L'epica del calcio

Ai tanti colleghi che mi chiedono perché in questi giorni io sia così depresso, addolorato, scostante rispondo francamente che sto ancora male per la sconfitta della juve. Chi sa, capisce. Persino gli interisti a cui sia rimasto un briciolo d’anima sportiva.

Ma i più, mi guardano strano. Pensano ad una qualche forma di masochistica ironia, ad un alibi per psicosi inconfessate, ad una probabile idiozia senile, od ad un infantilismo cronico. E partono d’acchito sorrisi di compatimento, e il facile sarcasmo, e le espressioni adulte di scandalo e stupore.

Già, perché un esimio professore nonché probo amministratore non può essere così patetico da stare male per una partita di calcio.

E io ad incazzarmi ancora una volta per tentare di spiegare che non sono afflitto per una partita persa. Tante volte, l’amarezza o la rabbia per una sconfitta sono svaporate in pochi minuti, in poche ore. Specie quando abbiamo perso giocando male, senza combattere. O semplicemente perché l’avversario è stato più bravo.


Ma questa volta la profonda tristezza deriva dal frantumarsi di un’iperbole. Dallo schianto violento del sogno ad un soffio dal traguardo. Dalla immeritata caduta in un orrido a pochi centimetri dalla vetta. Questa volta la tristezza deriva dall’aver sfiorato per un nulla la tempesta perfetta. L’onore eterno. Il mito. La leggenda. L’impresa che ci saremmo raccontati, padri e figli, per i decenni che ci rimangono di vita.

 

È tutto qui. Ma è tutto.

Siamo tristi, ma non domi.

Perché l’onore è salvo. E fra qualche tempo saremo ancora pronti a gioire e a soffrire per costruire altre mitologie possibili. Altre aspirazioni alla gloria e all’assoluto.

 

Perché il calcio è la nostra epica. Dove l'italietta fedifraga e stracciona può dare calci in culo alla perfida Albione. Dove i cattivi ragazzi cresciuti nei ghetti o nelle dorate fabbriche di facili illusioni, possono segnare il goal della vittoria, magari con una semirovesciata che s’immilla nell'aria eterna.

 

Perché il calcio è un rito. Privato e collettivo. Dove il padre ormai disincantato e il figlio ancora catechista imprecano all'unisono all'errore del centrale, e bestemmiano in dialetto per un negato fallo, e saltano, e urlano e s'abbracciano ubriachi di furore per la vittoria attinta all'ultimo sospiro.

 

Perché il calcio é la quintessenza della nostra profana antropologia.
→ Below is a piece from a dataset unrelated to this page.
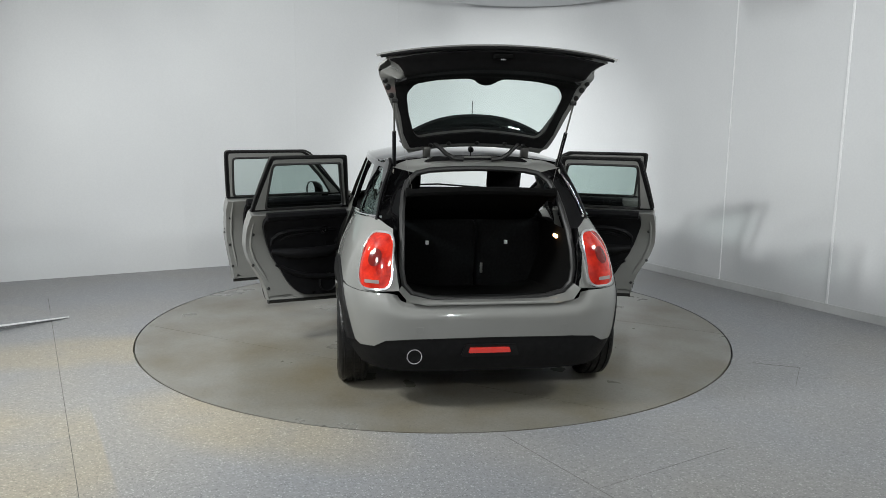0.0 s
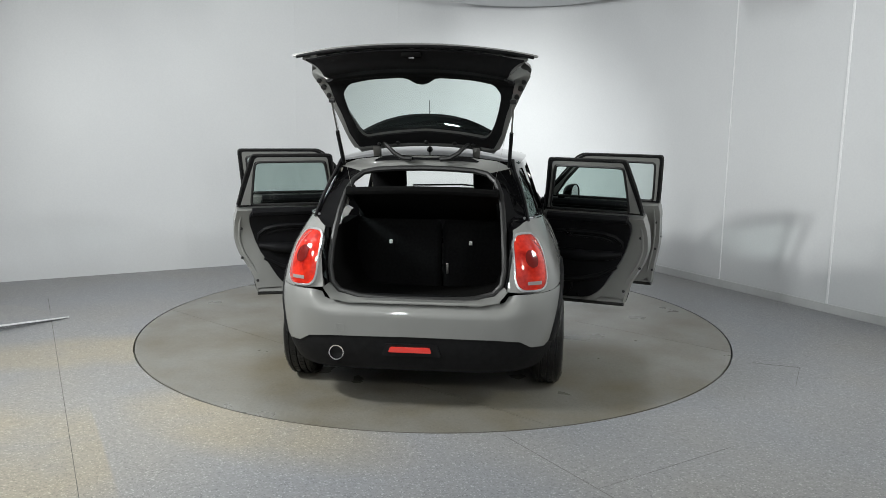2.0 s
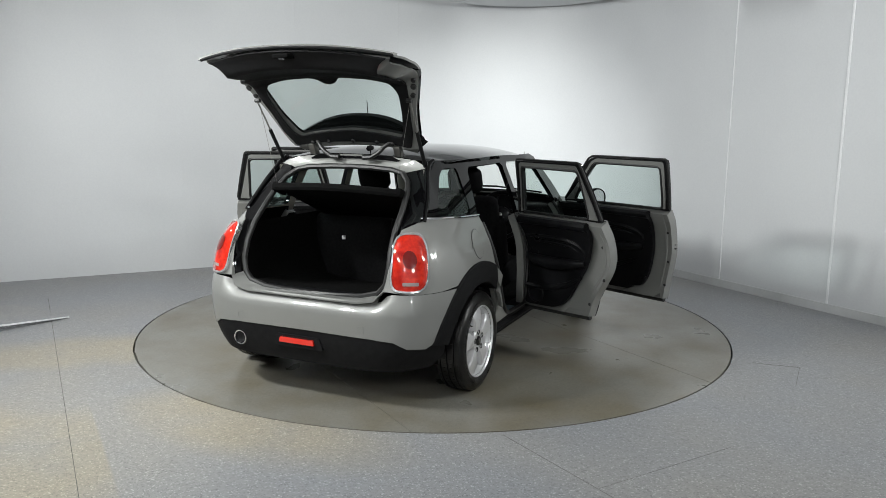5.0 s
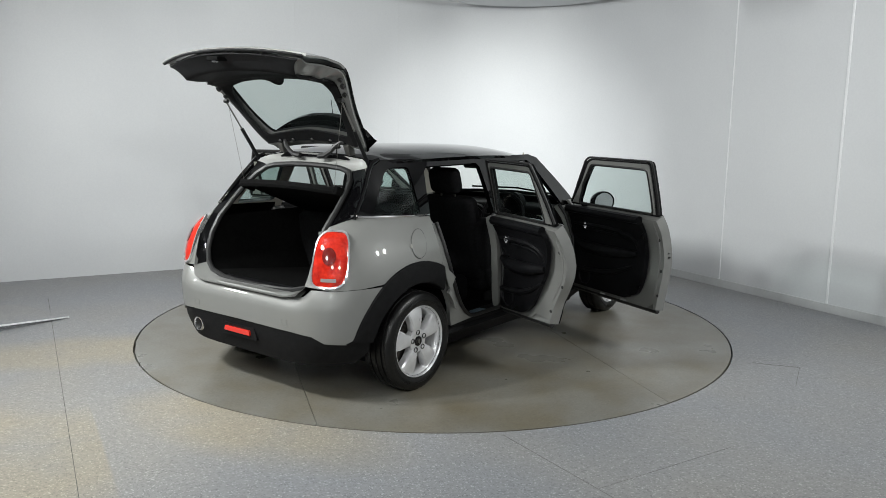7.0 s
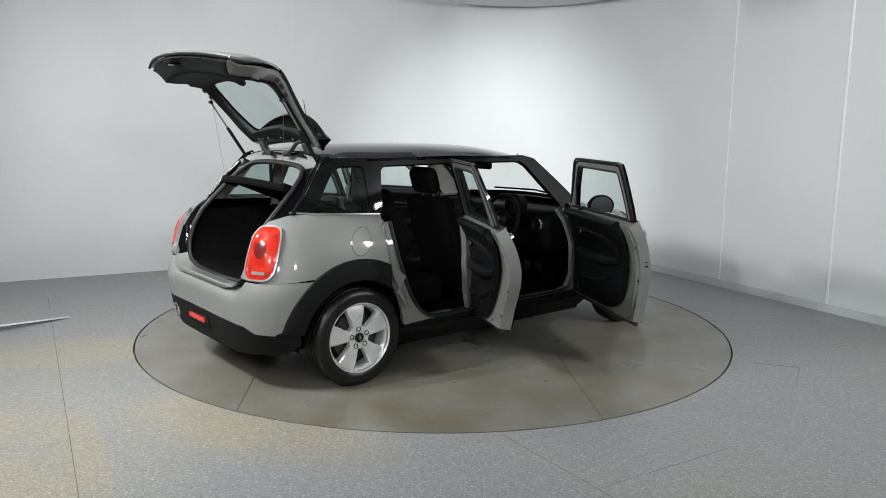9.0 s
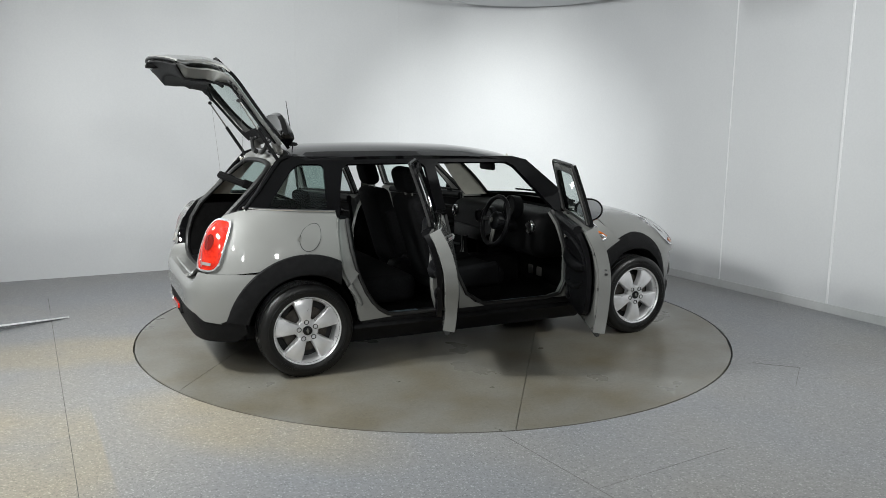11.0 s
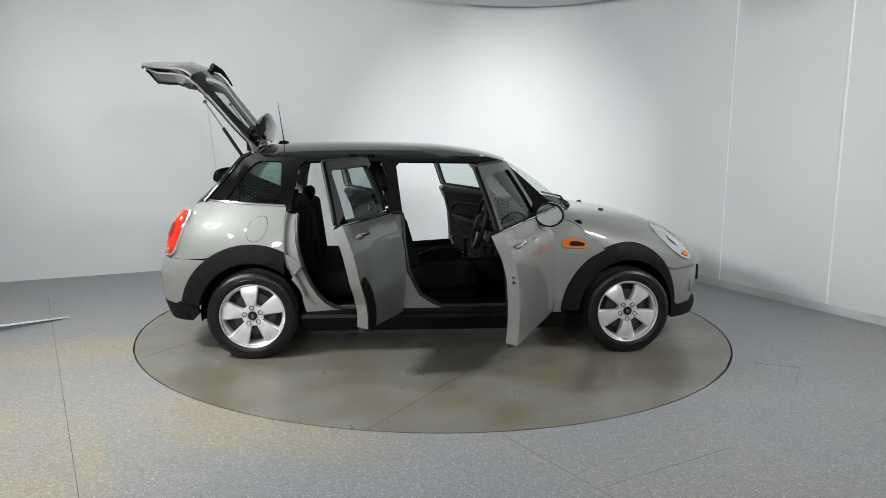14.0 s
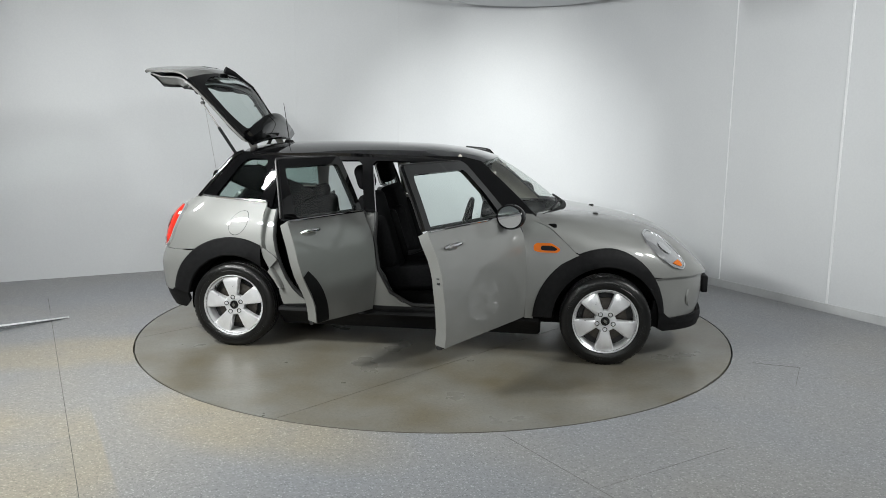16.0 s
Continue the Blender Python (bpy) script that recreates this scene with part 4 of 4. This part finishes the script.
# --- boot: painted aperture frame, seal, lined well, shelf ---
def build_boot():
    E = [(-1.80, 0.0, 0.612), (-1.80, 0.18, 0.612), (-1.80, 0.32, 0.622), (-1.795, 0.43, 0.65), (-1.79, 0.475, 0.70), (-1.78, 0.488, 0.78), (-1.75, 0.485, 0.88), (-1.69, 0.478, 0.98), (-1.58, 0.468, 1.09), (-1.49, 0.452, 1.18), (-1.43, 0.425, 1.24), (-1.385, 0.37, 1.285), (-1.37, 0.29, 1.302), (-1.36, 0.15, 1.31), (-1.358, 0.0, 1.313)]
    O = [lower(uy(0.001, 0.612), 0.612, 0.0), lower(uy(0.2, 0.612), 0.612), lower(uy(0.36, 0.612), 0.612), lower(uy(0.46, 0.63), 0.63), lower(uy(0.51, 0.685), 0.685), lower(uy(0.52, 0.80), 0.80), lower(uy(0.53, 0.90), 0.90),
         lower(uy(0.53, 1.0), 1.0), upper(-1.60, 1.05), upper(-1.52, 1.14), upper(-1.45, 1.23), upper(-1.375, 1.325), roof_point(-1.33, -0.42), roof_point(-1.34, -0.22), roof_point(-1.348, 0.0)]
    O = [Vector((p.x, abs(p.y), p.z - 0.003)) for p in O]
    E = [Vector(p) for p in E]
    bm = bmesh.new()
    rows = []
    for e, o in zip(E, O):
        m = e.lerp(o, 0.5) + Vector((0.02, 0, 0))
        g = e.lerp(o, 0.12) + Vector((0.004, 0, 0))
        rows.append([o, m, g, e])
    grid = [[bm.verts.new((p.x, -p.y, p.z)) for p in r] for r in rows]
    for a, b in zip(grid, grid[1:]):
        for i in range(3):
            f = bm.faces.new((a[i], b[i], b[i + 1], a[i + 1]))
            # gloss black puts the shade of the grey side channels into the colour
            f.material_index = 1 if 4 <= grid.index(a) <= 10 else 0
    bmesh.ops.recalc_face_normals(bm, faces=bm.faces[:])
    whole("boot_frame", bm, (PAINT, BLACKGLOSS), label="grey painted frame of the boot opening, its sides' shade coloured black")
    loop = [Vector((p.x - 0.012, p.y, p.z)) for p in E] + [Vector((p.x - 0.012, -p.y, p.z)) for p in E[-2:0:-1]]
    part("boot_seal", tube(loop, 0.017, 8, True), SEAL, car, "black rubber seal round the boot opening")
    # lined well
    bm = bmesh.new()
    low = [p for p in E if p.z < 1.0]
    ring = [Vector((p.x + 0.005, -p.y, p.z)) for p in low[::-1]] + [Vector((p.x + 0.005, p.y, p.z)) for p in low[1:]]
    a = [bm.verts.new(p) for p in ring]
    b = [bm.verts.new((-0.98, p.y * 1.0, max(0.50, p.z - 0.10) if p.z < 0.66 else p.z)) for p in ring]
    for i in range(len(ring) - 1):
        bm.faces.new((a[i], a[i + 1], b[i + 1], b[i]))
    part("boot_lining", bm, LINING, car, "black carpet boot lining")
    part("sill_plate", box((-1.81, -0.40, 0.602), (-1.74, 0.40, 0.624), None, 0.006), TRIMBLACK, car, "black plastic loading sill")
    sh = pose(-1.02, 0, 0.96, 0, 22)
    bm = box((-0.60, -0.43, 0.0), (0.0, 0.43, 0.022), sh, 0.008)
    add_tube(bm, [sh @ Vector((-0.58 - 0.05 * (1 - (y / 0.43) ** 2), y, 0.004)) for y in np.linspace(-0.42, 0.42, 13)], 0.024, 8)
    for y in (-0.425, 0.425):
        add_box(bm, (-0.60, y - 0.02, -0.02), (-0.48, y + 0.02, 0.035), sh, 0.012)
    part("parcel_shelf", bm, LINING, car, "black parcel shelf, lifted at its rear edge")
    part("seat_catch", box((-1.05, -0.27, 0.80), (-1.03, -0.25, 0.825), None, 0.003), STRAP, car, "small white seat catch")
    part("seat_catch", box((-1.05, 0.25, 0.80), (-1.03, 0.27, 0.825), None, 0.003), STRAP, car, "small white seat catch")
    part("belt_slot", box((-1.008, -0.115, 0.60), (-0.985, -0.10, 0.67), None, 0.003), STEEL, car)
    part("boot_lamp", box((-1.50, -0.478, 0.905), (-1.43, -0.466, 0.925), pose(0, 0, 0), 0.003, 1), GLOW, car, "small lit warm boot lamp")
    # inner side trims under the quarter glass
    for s in (1, -1):
        bm = bmesh.new()
        add_prism(bm, [(-1.62, 0.62), (-1.58, 0.93), (-1.06, 0.93), (-1.0, 0.85), (-0.98, 0.50)], 0.0, 0.07, Matrix.Translation((0, 0.58 if s > 0 else -0.51, 0)) @ pose(0, 0, 0, 90))
        part("side_trim", bm, LINING, car, smooth=False)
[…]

Dove istinti atavici e feroci s'annullano talvolta nei pianti degli eroi. Dove i calci, gli sputi ed i sorrisi imitano le gesta audaci o pavide di guerrieri e traditori di un tempo che fu. Dove la folla ondeggia nella follia esaltata di una dimenticata ebbrezza.

 

Perché il calcio è la reliquia della nostra mai domata tribalità, della nostra ereditata guerra, della nostra mai scordata fame. Del nostro istinto per la caccia, e per la fuga, e per la fama. Dei prodi e degli eroi.

 

 

Per questo, mi trovo ancora ad incazzarmi quando qualcuno m'investe d'un sorriso di compatimento, se confesso di soffrire per una partita di pallone.